What is expected: Beginning with the first line of the entries below, quote each line until you reach and include the line with "import numpy as np".

(Animation scripts)
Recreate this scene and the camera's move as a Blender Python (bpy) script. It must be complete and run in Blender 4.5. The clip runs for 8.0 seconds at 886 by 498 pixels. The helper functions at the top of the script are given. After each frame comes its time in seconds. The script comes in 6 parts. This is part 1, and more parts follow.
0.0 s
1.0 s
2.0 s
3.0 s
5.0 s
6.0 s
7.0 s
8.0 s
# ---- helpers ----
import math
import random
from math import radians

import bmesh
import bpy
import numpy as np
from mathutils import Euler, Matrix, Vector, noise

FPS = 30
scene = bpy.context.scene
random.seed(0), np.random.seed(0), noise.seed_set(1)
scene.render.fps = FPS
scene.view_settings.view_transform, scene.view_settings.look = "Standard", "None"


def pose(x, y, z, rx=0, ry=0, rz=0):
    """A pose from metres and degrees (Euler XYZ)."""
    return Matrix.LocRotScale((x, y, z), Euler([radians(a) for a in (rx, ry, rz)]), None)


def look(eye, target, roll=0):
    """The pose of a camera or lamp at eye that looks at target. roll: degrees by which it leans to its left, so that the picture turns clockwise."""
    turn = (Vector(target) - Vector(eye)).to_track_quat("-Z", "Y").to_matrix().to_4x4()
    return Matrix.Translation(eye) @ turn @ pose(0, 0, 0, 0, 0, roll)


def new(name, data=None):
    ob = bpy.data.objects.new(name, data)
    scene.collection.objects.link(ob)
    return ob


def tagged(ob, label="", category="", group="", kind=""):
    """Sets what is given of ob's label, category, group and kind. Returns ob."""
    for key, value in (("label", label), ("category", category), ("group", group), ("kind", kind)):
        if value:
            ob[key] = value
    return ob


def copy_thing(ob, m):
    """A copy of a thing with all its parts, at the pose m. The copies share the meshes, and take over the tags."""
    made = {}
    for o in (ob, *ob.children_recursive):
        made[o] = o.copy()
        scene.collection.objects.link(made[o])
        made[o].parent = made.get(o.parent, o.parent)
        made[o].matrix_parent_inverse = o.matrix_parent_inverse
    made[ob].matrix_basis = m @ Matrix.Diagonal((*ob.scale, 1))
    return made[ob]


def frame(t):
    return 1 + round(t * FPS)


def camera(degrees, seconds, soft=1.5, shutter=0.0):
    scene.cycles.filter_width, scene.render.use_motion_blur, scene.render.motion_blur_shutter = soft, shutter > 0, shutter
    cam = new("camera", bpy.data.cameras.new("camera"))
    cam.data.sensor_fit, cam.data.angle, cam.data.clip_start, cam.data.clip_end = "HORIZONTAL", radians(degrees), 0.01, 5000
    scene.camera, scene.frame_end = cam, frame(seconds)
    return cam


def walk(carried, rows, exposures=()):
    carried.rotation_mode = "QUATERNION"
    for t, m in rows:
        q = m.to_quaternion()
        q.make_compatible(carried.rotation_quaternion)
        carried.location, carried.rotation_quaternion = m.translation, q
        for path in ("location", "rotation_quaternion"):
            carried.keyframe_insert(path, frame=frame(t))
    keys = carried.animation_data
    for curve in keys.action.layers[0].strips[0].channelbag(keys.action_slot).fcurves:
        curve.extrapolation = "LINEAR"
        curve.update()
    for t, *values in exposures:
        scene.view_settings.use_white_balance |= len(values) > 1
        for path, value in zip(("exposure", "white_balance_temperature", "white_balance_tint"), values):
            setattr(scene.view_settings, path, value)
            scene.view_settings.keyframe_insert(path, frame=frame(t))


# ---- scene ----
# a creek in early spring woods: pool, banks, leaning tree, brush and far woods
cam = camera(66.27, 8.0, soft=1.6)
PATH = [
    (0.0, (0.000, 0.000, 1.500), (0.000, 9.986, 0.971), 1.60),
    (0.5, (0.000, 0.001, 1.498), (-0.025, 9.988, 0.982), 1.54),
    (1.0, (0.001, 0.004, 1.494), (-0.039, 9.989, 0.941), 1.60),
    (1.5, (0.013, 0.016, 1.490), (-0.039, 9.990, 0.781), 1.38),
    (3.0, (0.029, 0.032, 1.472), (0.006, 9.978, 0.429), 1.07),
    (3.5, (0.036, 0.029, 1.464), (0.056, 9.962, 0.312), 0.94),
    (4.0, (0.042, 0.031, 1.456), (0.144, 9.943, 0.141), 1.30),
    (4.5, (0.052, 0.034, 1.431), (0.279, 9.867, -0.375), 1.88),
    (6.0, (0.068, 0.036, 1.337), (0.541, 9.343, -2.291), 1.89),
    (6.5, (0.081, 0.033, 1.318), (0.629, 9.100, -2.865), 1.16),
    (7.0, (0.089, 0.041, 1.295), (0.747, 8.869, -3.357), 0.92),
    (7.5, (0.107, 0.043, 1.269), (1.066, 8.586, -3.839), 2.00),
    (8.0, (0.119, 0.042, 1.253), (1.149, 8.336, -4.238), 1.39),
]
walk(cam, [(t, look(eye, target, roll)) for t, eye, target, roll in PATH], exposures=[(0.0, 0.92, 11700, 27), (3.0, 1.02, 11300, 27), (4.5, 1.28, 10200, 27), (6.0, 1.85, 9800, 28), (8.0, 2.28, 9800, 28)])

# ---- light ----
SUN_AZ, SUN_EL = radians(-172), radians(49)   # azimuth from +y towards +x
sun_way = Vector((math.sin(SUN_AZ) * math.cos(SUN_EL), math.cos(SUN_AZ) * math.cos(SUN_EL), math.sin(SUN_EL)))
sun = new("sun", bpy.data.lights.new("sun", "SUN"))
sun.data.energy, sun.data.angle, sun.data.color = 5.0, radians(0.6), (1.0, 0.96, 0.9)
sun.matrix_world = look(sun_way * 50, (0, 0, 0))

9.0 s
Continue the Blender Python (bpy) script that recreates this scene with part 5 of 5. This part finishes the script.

Exercise output:
Recreate this scene and the camera's move as a Blender Python (bpy) script. It must be complete and run in Blender 4.5. The clip runs for 8.0 seconds at 886 by 498 pixels. The helper functions at the top of the script are given. After each frame comes its time in seconds. The script comes in 6 parts. This is part 1, and more parts follow.
0.0 s
1.0 s
2.0 s
3.0 s
5.0 s
6.0 s
7.0 s
8.0 s
# ---- helpers ----
import math
import random
from math import radians

import bmesh
import bpy
import numpy as np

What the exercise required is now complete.